I do not mean to suggest here that both sides are equally guilty of such activism.  When conservatives wander away from the presumption of constitutionality, they usually do so in defense of genuine constitutional principles, such as federalism or a limited government of enumerated powers.  This can hardly be said for the American left, which has frequently gone so far as to use the judicial power to invent novel constitutional rights (to “privacy,” for example) out of whole cloth.  In this context it might, therefore, be more appropriate to speak of conservative judicial activism and liberal judicial hyper-activism.  Nor do I mean to say that a ruling by the conservative wing of the court to invalidate the individual mandate would necessarily be a case of judicial activism; for, admittedly, even the most expansive readings of the Commerce Clause, going back to John Marshall, do indeed indicate that there is some limit to the federal government’s authority under this provision.  My point is simply that the Court now rather routinely—sometimes for better reasons, other times for worse ones—pushes the judicial power beyond the very modest scope that the founders established for it by the presumption of constitutionality, and that this creates an atmosphere in which charges of judicial activism are plausible most of the time, from whomever they originate.

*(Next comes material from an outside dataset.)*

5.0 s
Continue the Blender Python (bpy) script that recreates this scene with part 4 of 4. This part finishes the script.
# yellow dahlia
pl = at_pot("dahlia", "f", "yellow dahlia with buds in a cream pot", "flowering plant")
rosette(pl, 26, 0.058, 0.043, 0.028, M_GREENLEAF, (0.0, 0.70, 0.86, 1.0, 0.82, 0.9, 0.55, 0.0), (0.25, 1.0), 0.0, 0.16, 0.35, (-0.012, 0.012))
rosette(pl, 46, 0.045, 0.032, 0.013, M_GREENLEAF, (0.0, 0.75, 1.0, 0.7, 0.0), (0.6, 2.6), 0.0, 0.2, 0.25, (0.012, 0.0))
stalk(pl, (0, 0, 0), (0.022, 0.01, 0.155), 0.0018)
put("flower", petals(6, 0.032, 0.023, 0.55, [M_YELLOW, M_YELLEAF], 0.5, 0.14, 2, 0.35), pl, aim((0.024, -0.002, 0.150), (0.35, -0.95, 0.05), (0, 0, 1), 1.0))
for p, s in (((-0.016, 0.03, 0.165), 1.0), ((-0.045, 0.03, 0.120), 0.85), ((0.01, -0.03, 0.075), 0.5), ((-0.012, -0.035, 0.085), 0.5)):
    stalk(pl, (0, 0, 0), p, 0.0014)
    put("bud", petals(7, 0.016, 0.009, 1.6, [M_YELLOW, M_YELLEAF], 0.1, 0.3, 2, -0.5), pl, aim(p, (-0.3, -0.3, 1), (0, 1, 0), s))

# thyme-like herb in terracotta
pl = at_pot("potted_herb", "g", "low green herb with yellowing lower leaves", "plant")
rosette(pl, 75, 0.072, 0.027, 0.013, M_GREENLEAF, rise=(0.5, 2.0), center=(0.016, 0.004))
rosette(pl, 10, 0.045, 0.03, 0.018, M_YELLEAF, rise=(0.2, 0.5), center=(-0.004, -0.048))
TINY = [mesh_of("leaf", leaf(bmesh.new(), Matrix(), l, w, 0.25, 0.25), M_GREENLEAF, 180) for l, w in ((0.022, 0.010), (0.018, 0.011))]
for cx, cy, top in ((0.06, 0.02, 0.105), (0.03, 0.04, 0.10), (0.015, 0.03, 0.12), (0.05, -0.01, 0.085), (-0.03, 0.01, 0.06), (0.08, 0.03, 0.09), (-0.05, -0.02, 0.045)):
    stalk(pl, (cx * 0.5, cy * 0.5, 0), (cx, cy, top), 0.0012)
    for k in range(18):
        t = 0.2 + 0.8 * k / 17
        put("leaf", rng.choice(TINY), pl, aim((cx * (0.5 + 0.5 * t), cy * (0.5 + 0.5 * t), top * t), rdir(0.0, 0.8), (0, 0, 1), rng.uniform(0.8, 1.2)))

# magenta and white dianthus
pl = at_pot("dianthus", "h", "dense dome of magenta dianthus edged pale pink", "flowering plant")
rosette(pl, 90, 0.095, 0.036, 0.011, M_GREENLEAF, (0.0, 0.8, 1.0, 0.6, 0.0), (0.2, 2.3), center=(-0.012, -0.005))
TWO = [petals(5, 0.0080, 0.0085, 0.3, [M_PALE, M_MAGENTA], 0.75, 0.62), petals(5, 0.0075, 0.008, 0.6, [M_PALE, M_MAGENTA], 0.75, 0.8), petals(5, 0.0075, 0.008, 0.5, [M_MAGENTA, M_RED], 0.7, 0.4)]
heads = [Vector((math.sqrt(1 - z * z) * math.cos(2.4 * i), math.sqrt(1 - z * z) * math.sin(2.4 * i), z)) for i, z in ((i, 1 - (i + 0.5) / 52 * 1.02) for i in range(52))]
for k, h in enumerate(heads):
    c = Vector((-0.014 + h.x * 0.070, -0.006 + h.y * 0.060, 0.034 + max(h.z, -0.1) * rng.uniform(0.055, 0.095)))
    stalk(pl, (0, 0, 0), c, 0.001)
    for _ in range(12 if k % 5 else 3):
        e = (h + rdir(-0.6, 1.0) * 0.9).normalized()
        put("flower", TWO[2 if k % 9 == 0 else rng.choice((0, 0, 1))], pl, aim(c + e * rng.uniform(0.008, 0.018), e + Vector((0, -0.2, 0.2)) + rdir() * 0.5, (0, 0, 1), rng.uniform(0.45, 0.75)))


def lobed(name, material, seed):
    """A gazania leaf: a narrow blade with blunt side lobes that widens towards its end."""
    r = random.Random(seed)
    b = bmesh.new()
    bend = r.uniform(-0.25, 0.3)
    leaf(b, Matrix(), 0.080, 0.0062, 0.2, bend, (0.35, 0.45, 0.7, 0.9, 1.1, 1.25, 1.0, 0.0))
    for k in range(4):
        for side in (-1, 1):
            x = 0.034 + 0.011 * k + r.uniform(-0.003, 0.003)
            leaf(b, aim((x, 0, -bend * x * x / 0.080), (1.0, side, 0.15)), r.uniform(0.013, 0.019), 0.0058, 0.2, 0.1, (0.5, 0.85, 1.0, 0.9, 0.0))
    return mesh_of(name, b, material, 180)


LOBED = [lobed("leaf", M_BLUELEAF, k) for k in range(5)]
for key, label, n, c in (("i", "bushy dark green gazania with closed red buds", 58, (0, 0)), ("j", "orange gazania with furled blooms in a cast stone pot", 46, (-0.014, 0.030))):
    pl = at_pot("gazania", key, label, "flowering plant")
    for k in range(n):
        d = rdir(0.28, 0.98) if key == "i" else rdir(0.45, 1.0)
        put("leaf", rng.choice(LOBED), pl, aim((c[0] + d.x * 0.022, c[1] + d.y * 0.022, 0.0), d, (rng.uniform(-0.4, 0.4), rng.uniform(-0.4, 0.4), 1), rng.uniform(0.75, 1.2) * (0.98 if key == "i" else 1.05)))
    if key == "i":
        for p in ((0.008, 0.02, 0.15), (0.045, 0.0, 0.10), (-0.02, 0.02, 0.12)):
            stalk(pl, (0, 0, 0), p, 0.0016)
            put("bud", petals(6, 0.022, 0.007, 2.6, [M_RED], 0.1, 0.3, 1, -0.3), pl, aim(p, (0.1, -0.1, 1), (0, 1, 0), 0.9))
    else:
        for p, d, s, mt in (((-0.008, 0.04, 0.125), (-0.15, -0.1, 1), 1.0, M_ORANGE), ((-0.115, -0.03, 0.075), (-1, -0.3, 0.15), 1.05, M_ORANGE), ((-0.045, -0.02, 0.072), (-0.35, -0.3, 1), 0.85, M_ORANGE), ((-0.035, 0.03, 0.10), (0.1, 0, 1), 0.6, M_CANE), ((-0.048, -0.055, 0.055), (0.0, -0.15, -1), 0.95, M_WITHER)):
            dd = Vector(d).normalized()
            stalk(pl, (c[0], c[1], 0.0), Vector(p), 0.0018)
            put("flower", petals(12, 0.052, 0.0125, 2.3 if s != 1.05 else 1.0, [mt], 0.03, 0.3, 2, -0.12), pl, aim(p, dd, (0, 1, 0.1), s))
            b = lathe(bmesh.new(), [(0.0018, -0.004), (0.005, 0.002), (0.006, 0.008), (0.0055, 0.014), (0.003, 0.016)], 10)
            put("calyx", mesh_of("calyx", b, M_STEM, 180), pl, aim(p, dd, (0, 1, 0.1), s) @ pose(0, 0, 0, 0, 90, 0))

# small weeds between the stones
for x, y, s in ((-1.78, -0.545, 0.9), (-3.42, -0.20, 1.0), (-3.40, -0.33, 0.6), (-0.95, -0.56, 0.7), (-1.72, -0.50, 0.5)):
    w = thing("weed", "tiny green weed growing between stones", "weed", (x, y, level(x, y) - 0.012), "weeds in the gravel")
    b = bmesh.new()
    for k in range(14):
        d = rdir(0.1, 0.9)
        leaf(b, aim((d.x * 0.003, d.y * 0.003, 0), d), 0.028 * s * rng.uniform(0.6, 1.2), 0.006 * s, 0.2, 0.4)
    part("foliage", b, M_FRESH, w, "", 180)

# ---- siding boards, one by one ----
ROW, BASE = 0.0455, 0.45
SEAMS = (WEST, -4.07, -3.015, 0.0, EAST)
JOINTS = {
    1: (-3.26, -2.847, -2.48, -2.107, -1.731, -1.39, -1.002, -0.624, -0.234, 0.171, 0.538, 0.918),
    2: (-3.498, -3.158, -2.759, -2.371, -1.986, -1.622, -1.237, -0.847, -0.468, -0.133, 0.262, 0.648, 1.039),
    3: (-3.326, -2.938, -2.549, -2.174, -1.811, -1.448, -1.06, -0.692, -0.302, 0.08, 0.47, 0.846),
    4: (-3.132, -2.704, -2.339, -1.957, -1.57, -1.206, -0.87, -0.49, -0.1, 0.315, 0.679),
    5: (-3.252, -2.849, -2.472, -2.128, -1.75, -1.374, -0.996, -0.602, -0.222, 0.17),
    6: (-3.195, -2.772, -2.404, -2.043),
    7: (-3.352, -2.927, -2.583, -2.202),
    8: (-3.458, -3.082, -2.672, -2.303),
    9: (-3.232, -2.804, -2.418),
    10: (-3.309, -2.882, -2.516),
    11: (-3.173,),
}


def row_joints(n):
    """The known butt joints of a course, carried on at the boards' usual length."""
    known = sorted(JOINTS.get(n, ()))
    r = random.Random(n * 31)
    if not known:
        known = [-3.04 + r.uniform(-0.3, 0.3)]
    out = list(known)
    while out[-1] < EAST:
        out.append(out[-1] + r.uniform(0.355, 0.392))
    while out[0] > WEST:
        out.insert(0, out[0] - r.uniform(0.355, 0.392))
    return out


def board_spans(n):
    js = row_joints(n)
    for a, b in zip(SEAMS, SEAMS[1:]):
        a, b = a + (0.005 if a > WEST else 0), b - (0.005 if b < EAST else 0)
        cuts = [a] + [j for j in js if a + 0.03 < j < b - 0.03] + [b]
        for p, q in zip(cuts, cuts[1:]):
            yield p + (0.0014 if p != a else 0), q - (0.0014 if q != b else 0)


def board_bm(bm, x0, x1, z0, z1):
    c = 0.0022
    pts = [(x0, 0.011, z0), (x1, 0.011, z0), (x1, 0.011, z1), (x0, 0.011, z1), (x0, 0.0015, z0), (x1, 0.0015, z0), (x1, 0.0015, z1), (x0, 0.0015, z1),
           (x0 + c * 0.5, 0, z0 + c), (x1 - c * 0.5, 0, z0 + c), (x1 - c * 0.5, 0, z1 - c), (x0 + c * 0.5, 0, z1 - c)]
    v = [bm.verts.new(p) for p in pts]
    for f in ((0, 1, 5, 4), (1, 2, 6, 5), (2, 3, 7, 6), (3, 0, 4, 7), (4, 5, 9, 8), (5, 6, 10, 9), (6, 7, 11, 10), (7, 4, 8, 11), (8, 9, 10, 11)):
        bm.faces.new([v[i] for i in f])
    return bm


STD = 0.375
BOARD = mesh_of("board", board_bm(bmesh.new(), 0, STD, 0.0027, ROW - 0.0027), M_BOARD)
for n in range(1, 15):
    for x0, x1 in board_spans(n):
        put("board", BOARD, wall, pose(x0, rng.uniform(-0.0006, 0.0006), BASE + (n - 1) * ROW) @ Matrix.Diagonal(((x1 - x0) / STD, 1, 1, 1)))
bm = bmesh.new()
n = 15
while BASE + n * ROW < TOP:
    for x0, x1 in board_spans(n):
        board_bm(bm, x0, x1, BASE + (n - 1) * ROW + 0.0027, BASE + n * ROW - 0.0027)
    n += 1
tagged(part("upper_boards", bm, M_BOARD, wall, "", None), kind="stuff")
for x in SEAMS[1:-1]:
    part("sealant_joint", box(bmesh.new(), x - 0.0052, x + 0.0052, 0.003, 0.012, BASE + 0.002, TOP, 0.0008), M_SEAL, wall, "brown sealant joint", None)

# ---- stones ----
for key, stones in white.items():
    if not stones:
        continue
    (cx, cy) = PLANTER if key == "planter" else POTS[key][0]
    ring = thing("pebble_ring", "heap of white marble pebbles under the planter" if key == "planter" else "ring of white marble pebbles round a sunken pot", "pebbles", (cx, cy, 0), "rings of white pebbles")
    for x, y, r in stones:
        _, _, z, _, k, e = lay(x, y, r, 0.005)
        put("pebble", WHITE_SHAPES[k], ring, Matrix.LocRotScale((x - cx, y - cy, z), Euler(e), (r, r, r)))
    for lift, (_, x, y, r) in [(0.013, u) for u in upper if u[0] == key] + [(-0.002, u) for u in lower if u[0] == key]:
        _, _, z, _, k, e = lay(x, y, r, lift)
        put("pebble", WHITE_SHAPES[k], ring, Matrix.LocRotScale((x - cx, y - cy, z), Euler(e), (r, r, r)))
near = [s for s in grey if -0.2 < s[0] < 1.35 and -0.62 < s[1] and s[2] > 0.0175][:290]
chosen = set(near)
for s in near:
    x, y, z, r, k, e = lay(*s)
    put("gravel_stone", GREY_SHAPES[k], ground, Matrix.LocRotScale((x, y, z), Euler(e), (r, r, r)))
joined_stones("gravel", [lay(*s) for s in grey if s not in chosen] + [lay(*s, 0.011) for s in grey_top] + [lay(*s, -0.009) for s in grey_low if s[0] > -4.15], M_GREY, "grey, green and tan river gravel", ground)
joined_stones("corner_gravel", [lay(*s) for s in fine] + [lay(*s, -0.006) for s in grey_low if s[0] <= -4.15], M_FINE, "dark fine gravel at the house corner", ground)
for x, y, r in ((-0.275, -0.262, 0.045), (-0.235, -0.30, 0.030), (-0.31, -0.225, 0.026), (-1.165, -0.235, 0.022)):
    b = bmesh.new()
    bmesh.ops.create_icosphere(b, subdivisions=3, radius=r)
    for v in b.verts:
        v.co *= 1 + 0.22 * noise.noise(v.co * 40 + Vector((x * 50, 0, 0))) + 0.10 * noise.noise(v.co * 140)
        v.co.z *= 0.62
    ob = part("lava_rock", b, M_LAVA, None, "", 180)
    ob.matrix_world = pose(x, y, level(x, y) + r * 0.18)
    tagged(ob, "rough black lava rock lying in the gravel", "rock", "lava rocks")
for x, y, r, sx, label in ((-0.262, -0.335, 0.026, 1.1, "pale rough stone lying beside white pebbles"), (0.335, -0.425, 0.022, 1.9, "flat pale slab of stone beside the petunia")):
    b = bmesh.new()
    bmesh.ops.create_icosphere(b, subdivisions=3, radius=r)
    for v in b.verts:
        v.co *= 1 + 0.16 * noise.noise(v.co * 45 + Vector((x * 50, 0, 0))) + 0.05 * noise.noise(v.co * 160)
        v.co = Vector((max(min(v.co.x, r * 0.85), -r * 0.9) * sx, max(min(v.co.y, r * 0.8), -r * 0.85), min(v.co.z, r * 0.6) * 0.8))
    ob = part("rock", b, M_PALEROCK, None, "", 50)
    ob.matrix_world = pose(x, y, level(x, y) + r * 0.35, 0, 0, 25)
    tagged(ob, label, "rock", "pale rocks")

This does not yet explain fully why we continue to have bitter recriminations about judicial activism. If the Court has arrogated such authority to itself, and if both liberals and conservatives try to use this power, then why don’t both sides accept the expansive nature of the modern judicial power? Why don’t both sides try to win by pressing their best arguments on the Court and refrain from complaining about judicial activism when they lose? To explain this situation, we must return to my earlier observation that we have departed far from the Founders’ understanding of judicial review without having entirely abandoned it.

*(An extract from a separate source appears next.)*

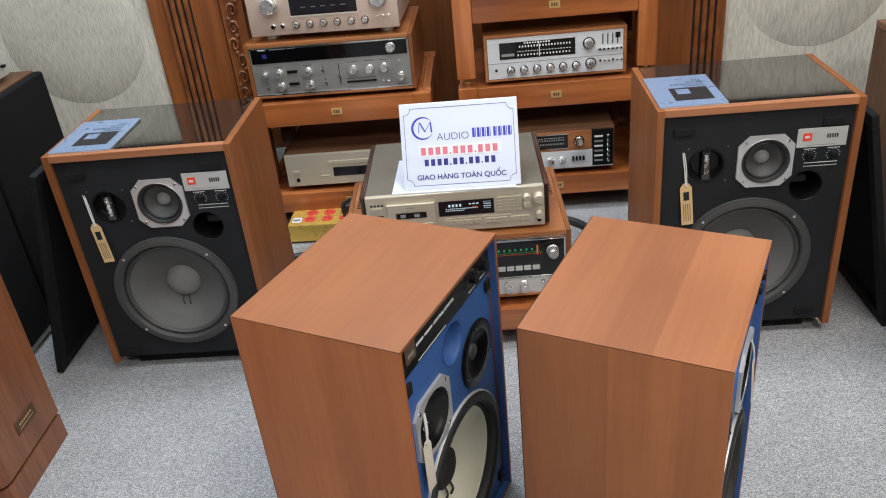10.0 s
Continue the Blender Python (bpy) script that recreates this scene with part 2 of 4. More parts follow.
print_white = plain("white_print", (0.72, 0.72, 0.70), 0.6, vary=0.03, relief=0.0)
print_grey = plain("grey_print", (0.25, 0.25, 0.25), 0.6, vary=0.03, relief=0.0)
red_badge = plain("red_badge", (0.75, 0.06, 0.02), 0.4, vary=0.03)
silver_plate = plain("silver_label_plate", (0.60, 0.60, 0.58), 0.4, 0.4, 0.04)
kraft = plain("kraft_card", (0.62, 0.42, 0.21), 0.8, vary=0.08, scale=120.0)
pale_tag = plain("pale_card", (0.60, 0.55, 0.46), 0.8, vary=0.06)
string_white = plain("white_string", (0.6, 0.6, 0.58), 0.9)
foil = plain("acoustic_lens_foil", (0.7, 0.7, 0.68), 0.25, 0.9, 0.2, scale=60.0, relief=0.5)
cable_black = plain("cable_rubber", (0.02, 0.021, 0.023), 0.5)
cable_white = plain("white_cable", (0.55, 0.54, 0.50), 0.6)
socket_red = plain("red_socket", (0.62, 0.06, 0.04), 0.45)
display_black = plain("display_glass", (0.010, 0.009, 0.013), 0.12, vary=0.1, relief=0.0)
dial_black = plain("dial_glass", (0.012, 0.013, 0.013), 0.10, vary=0.1, relief=0.0)
tower_cap = plain("dark_grey_cap", (0.045, 0.045, 0.048), 0.6, scale=200.0, relief=0.3)
cream_cloth = cloth("beige_grille_cloth", (0.60, 0.57, 0.49))
black_cloth = cloth("black_grille_cloth", (0.010, 0.010, 0.011), 500.0, 1.0)
wall_paint = plain("grey_wall_paint", (0.52, 0.51, 0.48), 0.8, scale=60.0, relief=0.2)
ceiling_paint = plain("ceiling_paint", (0.75, 0.75, 0.74), 0.9, scale=60.0, relief=0.1)
panel_wood = wood("wall_panelling", "z", rough=0.4, gloss=0.2, dark=(0.14, 0.042, 0.011), mid=(0.20, 0.064, 0.017), light=(0.26, 0.090, 0.026))
foam_gold = plain("gold_foam", (0.55, 0.36, 0.07), 0.8, scale=120.0, relief=0.3)
glow_green = glowing("green_dial_light", (0.05, 0.75, 0.25), 0.28)
glow_amber = glowing("amber_meter_light", (1.0, 0.28, 0.06), 0.9)
glow_red = glowing("red_pointer_light", (1.0, 0.12, 0.02), 0.6)
glow_white = glowing("display_segments", (0.75, 0.9, 1.0), 0.6)
lamp_face = glowing("lamp_diffuser", (0.95, 0.97, 1.0), 3.0)
grey_carpet = carpet()


# ---- building helpers ----
def thing(name, m, label, category, group="", kind=""):
    ob = new(name)
    ob.empty_display_size = 0.05
    ob.matrix_world = m
    return tagged(ob, label, category, group, kind)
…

Precisely because the modern Supreme Court justices—and hence the American legal profession, as well as the citizenry at large—operate in some continuity with our legal past, we are somewhat aware that the Court should be guided by a presumption of constitutionality. The principle was too central to our jurisprudence for too long for it to have been entirely forgotten, even after decades of increasing disuse. Accordingly, today everyone acknowledges in principle that the Court should void a law only on the basis of unassailable constitutional logic, and not merely more or less plausible constitutional concerns, yet everyone also tends to forget this principle when his favorite political or policy preferences are at stake. The result, again, is mutual recriminations, equally plausible on both sides, about judicial activism.

One way to resolve this ongoing source of conflict would be simply to accept the modern regime of judicial activism. If we did this, both liberals and conservatives would learn to live with the idea that judges do not presume the acts of the political branches to be constitutional; that they are willing to void them not only on the basis of indisputable constitutional reasoning that can overcome such a presumption, but also on the basis of complex judgments about how to weigh competing constitutional and political values. Then, when either side loses, its partisans could complain that the Court erred without charging that it acted illegitimately.

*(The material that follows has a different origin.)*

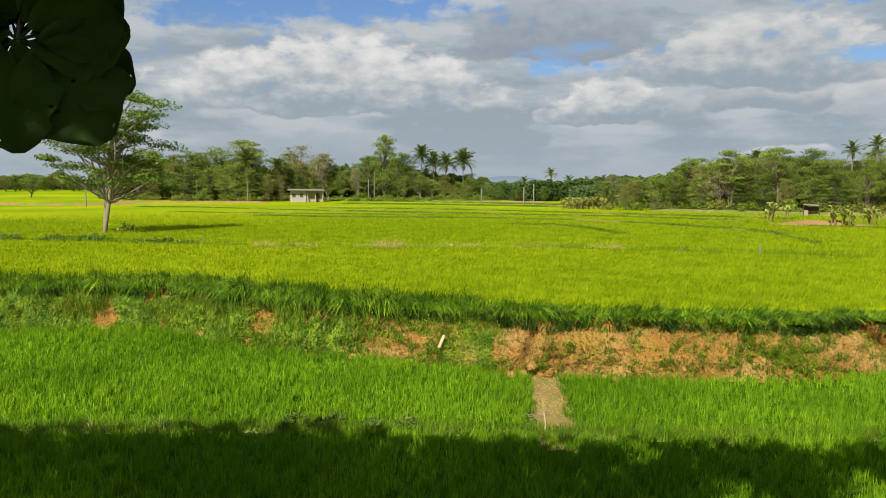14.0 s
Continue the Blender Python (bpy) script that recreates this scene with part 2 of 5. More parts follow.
TOP_Z = np.array([0.95, 1.0, 1.0, 1.0, 1.0, 1.1, 1.22, 1.28, 1.25, 1.25, 1.1])


def foot_range(a):
    return np.interp(a, FOOT_AZ, FOOT_R)


def bearing(x, y):
    return np.degrees(np.arctan2(-np.asarray(x, float), np.asarray(y, float)))


def field_height(x, y):
    """Soil height of the upper fields."""
    a, r = bearing(x, y), np.hypot(x, y)
    near = np.interp(a, TOP_AZ, TOP_Z)
    far = 1.02 + smooth(190, 420, r) * 2.8 * smooth(52, 64, a)
    return near + (far - near) * smooth(5, 45, r - foot_range(a))


def ground_height(x, y):
    a, r = bearing(x, y), np.hypot(x, y)
    verge = 2.55 * (1 - smooth(2.5, 5.5, r))
    behind = smooth(95, 130, np.abs(a - 20))
    low = verge + behind * (2.55 - verge) * (1 - smooth(30, 50, r))
    rim = np.maximum(foot_range(a), np.maximum(foot_range(a - 0.6), foot_range(a + 0.6)))
    return np.where(r > rim + 1.1, field_height(x, y), low)


def link_mesh(name, V, F, mat, parent=None, smooth_shade=False):
    """One mesh object from arrays: all faces of one size."""
    V, F = np.asarray(V, np.float32), np.asarray(F, np.int32)
    me = bpy.data.meshes.new(name)
    k = F.shape[1]
    me.vertices.add(len(V))
    me.vertices.foreach_set("co", V.ravel())
    me.loops.add(F.size)
    me.loops.foreach_set("vertex_index", F.ravel())
    me.polygons.add(len(F))
    me.polygons.foreach_set("loop_start", np.arange(0, F.size, k, dtype=np.int32))
    me.polygons.foreach_set("loop_total", np.full(len(F), k, np.int32))
    me.update(calc_edges=True)
    if smooth_shade:
        me.polygons.foreach_set("use_smooth", np.ones(len(F), bool))
    me.materials.append(mat)
    ob = new(name, me)
    ob.parent = parent
    return ob


def part(name, bm, mat, parent=None, label="", smooth_shade=False):
    """Links a bmesh as one mesh object under a thing or a part."""
    me = bpy.data.meshes.new(name)
    bm.to_mesh(me)
    bm.free()
    for p in me.polygons:
        p.use_smooth = smooth_shade
    me.materials.append(mat)
    ob = new(name, me)
    ob.parent = parent
    if label:
        tagged(ob, label)
    return ob


def grid_faces(rows, cols, wrap=False):
    i, j = np.meshgrid(np.arange(rows - 1), np.arange(cols if wrap else cols - 1), indexing="ij")
    k = (j + 1) % cols
    return np.stack([i * cols + j, i * cols + k, (i + 1) * cols + k, (i + 1) * cols + j], -1).reshape(-1, 4)


# ---- ground: one sheet out to the horizon ----
def ground_colour(n):
    pos = place(n)
    s = n.add("ShaderNodeSeparateXYZ")
    n.link(pos, s.inputs[0])
    # mud under the lower rice, darkened further for the shade between plants
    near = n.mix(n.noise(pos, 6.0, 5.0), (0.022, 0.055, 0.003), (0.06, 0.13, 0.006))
    v = n.add("ShaderNodeMapping")
    v.inputs["Scale"].default_value = (1.0, 1.0, 0.0)
    n.link(pos, v.inputs[0])
    broad = n.noise(v.outputs[0], 0.035, 4.0, 0.6)
    fine = n.noise(v.outputs[0], 2.2, 5.0, 0.7)
    rice = n.mix(n.step(broad, 0.35, 0.65), (0.17, 0.255, 0.002), (0.30, 0.36, 0.003))
    rice = n.mix(n.step(fine, 0.3, 0.75), n.mix(0.45, rice, (0.046, 0.092, 0.002)), rice)
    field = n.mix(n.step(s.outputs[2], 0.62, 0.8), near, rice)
    flat = n.add("ShaderNodeVectorMath", operation="LENGTH")
    n.link(v.outputs[0], flat.inputs[0])
    verge = n.mix(n.step(n.noise(pos, 1.1, 5.0), 0.42, 0.6), (0.069, 0.108, 0.015), (0.2, 0.146, 0.085))
    by_road = n.math("MAXIMUM", n.step(flat.outputs["Value"], 7.0, 5.0), n.step(s.outputs[1], 0.5, -2.0))
    return n.mix(by_road, field, verge)


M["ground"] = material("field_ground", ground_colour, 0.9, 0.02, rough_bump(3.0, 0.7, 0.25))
az_steps = np.unique(np.concatenate([np.linspace(-180, 180, 241)[:-1], np.linspace(-16, -12, 41), np.linspace(-40, 85, 251)]))
inner = np.concatenate([[0.00004, 0.006], np.linspace(0.02, 1.0, 30)])
rows = []
for u in inner:
    rows.append(foot_range(az_steps) * u)
rows[-1] = foot_range(az_steps) + 1.0
for extra in (1.15, 1.5, 2, 3.5, 6, 9, 13, 18, 25, 34, 45, 60, 80, 105, 135, 170, 220, 280, 360, 480, 700, 1100, 1800, 3000, 4600):
    rows.append(foot_range(az_steps) + extra)
rad = np.array(rows)
th = np.radians(az_steps)[None, :]
gx, gy = -np.sin(th) * rad, np.cos(th) * rad
gz = ground_height(gx, gy)
gz = gz + 0.15 * smooth(1.2, 2.0, rad - foot_range(az_steps)[None, :]) + 0.11 * smooth(10, 45, rad - foot_range(az_steps)[None, :])
gz[len(inner):len(inner) + 2] -= 0.08
gz = np.where(rad > foot_range(az_steps)[None, :] + 1.05, gz, gz + 0.05 * (fbm(gx * 0.7, gy * 0.7, 5) - 0.5))
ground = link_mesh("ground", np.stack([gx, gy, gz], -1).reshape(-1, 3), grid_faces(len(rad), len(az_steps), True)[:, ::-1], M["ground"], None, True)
tagged(ground, "paddy land with muddy soil and green rice canopy", "ground", kind="structure")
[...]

This option, however, suffers from a disqualifying flaw: it is incompatible with the core American value of self-government under law. With regard to self-government, such judicial activism obviously exacerbates the necessary tension of judicial review with democracy: it involves not only unelected judges voiding the will of the people’s representatives, but their doing so with great freedom and frequency. This judicial activism is inconsistent with the rule of law because of its unpredictability. When courts subjected themselves to the discipline of the presumption of constitutionality, they only struck down laws when they had reasons that could be made very clear and persuasive and which, accordingly, laid down an intelligible principle for future decisions. When judges abandon that presumption, however, they allow themselves to decide issues of constitutionality on the basis of indistinct and highly contestable arguments that do not lend themselves to formulation as clear rules for the future. Simply put, a regime of judicial activism cannot stop itself from supplanting the rule of law with rule according to whatever seems persuasive to a majority of justices at the moment.

This leaves the remaining and preferable way of resolving the ongoing tension in our public life over judicial activism: both sides could earnestly and consistently embrace the presumption of constitutionality as a basic rule of judicial review. This would minimize the anti-democratic element in judicial review, as defenders of judicial restraint have often observed, since it would seldom require judges to set their wills against the will of the people. Moreover, it would be more consistent with our core aspiration to the rule of law, since it would require constitutional arguments of great force, evident to persons of competing ideologies, to overcome the presumption of constitutionality.

Of course, this solution to the problem would also require that conservatives and liberals largely give up their desire to appeal their policy defeats from the political forum to the judicial system. More specifically, liberals would have to surrender judicially invented personal rights (to, say, abortion and habeas corpus review to alien combatants held outside the United States), while conservatives would have to give up the desire to overturn certain aspects of big government through merely plausible arguments about the endlessly debatable scope of the commerce power or the requirements of federalism.

That is a heavy price to pay in terms of the particular policy preferences we hold as political and ideological partisans, but it is worthwhile in support of the values all Americans can hold in common: self-government, the rule of law, and a public discourse that does not require the routine stigmatization, by one side or the other, of the decisions of the Supreme Court.